(WORK TO BE COMPLETED)
Reproduce the listing word for word, leaving every picture behind.

(RECORDED DATA)

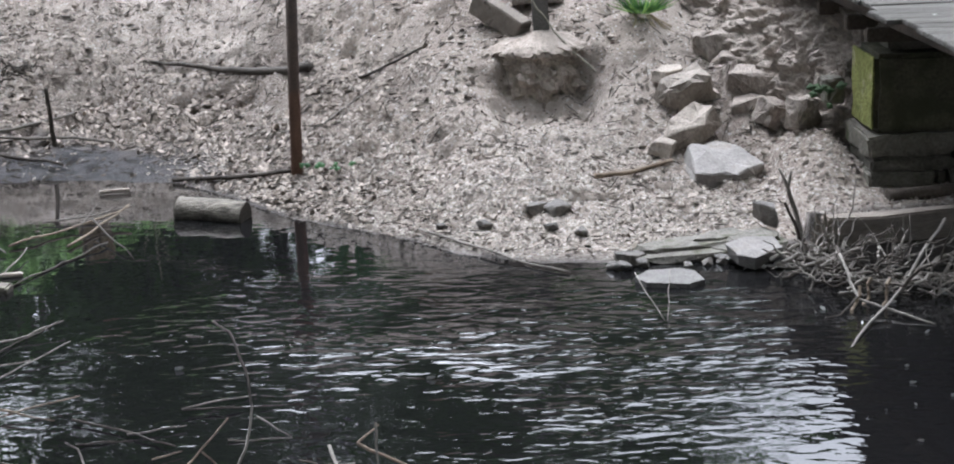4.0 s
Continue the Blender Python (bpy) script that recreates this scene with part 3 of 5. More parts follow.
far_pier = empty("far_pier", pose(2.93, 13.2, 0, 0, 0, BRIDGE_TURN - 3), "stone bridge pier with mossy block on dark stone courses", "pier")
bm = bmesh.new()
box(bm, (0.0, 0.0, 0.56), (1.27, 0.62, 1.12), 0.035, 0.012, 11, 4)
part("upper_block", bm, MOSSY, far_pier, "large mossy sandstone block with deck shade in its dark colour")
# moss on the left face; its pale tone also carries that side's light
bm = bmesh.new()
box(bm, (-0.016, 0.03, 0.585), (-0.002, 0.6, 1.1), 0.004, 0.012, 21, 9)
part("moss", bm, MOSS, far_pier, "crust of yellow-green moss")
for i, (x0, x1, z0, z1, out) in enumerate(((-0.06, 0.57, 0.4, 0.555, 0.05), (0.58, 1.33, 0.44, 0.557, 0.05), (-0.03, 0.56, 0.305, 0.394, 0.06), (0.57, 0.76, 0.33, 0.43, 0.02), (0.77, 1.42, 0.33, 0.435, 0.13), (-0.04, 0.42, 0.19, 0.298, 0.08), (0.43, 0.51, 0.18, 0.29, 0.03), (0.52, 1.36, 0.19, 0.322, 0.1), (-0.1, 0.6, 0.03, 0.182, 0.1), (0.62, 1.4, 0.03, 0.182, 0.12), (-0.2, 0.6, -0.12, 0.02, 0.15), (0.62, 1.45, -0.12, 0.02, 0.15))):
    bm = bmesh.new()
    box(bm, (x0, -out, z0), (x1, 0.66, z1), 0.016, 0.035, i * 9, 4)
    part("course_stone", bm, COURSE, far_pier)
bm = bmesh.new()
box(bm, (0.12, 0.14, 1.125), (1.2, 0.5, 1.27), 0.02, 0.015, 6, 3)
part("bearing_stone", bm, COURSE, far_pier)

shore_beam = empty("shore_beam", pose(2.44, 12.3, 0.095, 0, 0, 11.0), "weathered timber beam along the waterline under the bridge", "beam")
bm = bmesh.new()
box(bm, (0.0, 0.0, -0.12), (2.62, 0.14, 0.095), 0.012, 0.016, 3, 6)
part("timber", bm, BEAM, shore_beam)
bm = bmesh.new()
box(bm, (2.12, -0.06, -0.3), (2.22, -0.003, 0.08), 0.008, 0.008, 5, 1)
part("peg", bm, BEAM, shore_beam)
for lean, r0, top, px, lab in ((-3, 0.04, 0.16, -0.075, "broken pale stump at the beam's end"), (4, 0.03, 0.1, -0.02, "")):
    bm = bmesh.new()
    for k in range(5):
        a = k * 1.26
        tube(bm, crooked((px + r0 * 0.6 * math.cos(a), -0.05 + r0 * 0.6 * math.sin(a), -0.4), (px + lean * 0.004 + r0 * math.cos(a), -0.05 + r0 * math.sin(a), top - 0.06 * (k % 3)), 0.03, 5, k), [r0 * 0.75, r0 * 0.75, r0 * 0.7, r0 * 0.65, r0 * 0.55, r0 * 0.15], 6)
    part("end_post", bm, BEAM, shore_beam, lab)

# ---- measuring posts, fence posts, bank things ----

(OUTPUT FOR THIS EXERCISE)
4.0 s
Continue the Blender Python (bpy) script that recreates this scene with part 3 of 5. More parts follow.
far_pier = empty("far_pier", pose(2.93, 13.2, 0, 0, 0, BRIDGE_TURN - 3), "stone bridge pier with mossy block on dark stone courses", "pier")
bm = bmesh.new()
box(bm, (0.0, 0.0, 0.56), (1.27, 0.62, 1.12), 0.035, 0.012, 11, 4)
part("upper_block", bm, MOSSY, far_pier, "large mossy sandstone block with deck shade in its dark colour")
# moss on the left face; its pale tone also carries that side's light
bm = bmesh.new()
box(bm, (-0.016, 0.03, 0.585), (-0.002, 0.6, 1.1), 0.004, 0.012, 21, 9)
part("moss", bm, MOSS, far_pier, "crust of yellow-green moss")
for i, (x0, x1, z0, z1, out) in enumerate(((-0.06, 0.57, 0.4, 0.555, 0.05), (0.58, 1.33, 0.44, 0.557, 0.05), (-0.03, 0.56, 0.305, 0.394, 0.06), (0.57, 0.76, 0.33, 0.43, 0.02), (0.77, 1.42, 0.33, 0.435, 0.13), (-0.04, 0.42, 0.19, 0.298, 0.08), (0.43, 0.51, 0.18, 0.29, 0.03), (0.52, 1.36, 0.19, 0.322, 0.1), (-0.1, 0.6, 0.03, 0.182, 0.1), (0.62, 1.4, 0.03, 0.182, 0.12), (-0.2, 0.6, -0.12, 0.02, 0.15), (0.62, 1.45, -0.12, 0.02, 0.15))):
    bm = bmesh.new()
    box(bm, (x0, -out, z0), (x1, 0.66, z1), 0.016, 0.035, i * 9, 4)
    part("course_stone", bm, COURSE, far_pier)
bm = bmesh.new()
box(bm, (0.12, 0.14, 1.125), (1.2, 0.5, 1.27), 0.02, 0.015, 6, 3)
part("bearing_stone", bm, COURSE, far_pier)

shore_beam = empty("shore_beam", pose(2.44, 12.3, 0.095, 0, 0, 11.0), "weathered timber beam along the waterline under the bridge", "beam")
bm = bmesh.new()
box(bm, (0.0, 0.0, -0.12), (2.62, 0.14, 0.095), 0.012, 0.016, 3, 6)
part("timber", bm, BEAM, shore_beam)
bm = bmesh.new()
box(bm, (2.12, -0.06, -0.3), (2.22, -0.003, 0.08), 0.008, 0.008, 5, 1)
part("peg", bm, BEAM, shore_beam)
for lean, r0, top, px, lab in ((-3, 0.04, 0.16, -0.075, "broken pale stump at the beam's end"), (4, 0.03, 0.1, -0.02, "")):
    bm = bmesh.new()
    for k in range(5):
        a = k * 1.26
        tube(bm, crooked((px + r0 * 0.6 * math.cos(a), -0.05 + r0 * 0.6 * math.sin(a), -0.4), (px + lean * 0.004 + r0 * math.cos(a), -0.05 + r0 * math.sin(a), top - 0.06 * (k % 3)), 0.03, 5, k), [r0 * 0.75, r0 * 0.75, r0 * 0.7, r0 * 0.65, r0 * 0.55, r0 * 0.15], 6)
    part("end_post", bm, BEAM, shore_beam, lab)

# ---- measuring posts, fence posts, bank things ----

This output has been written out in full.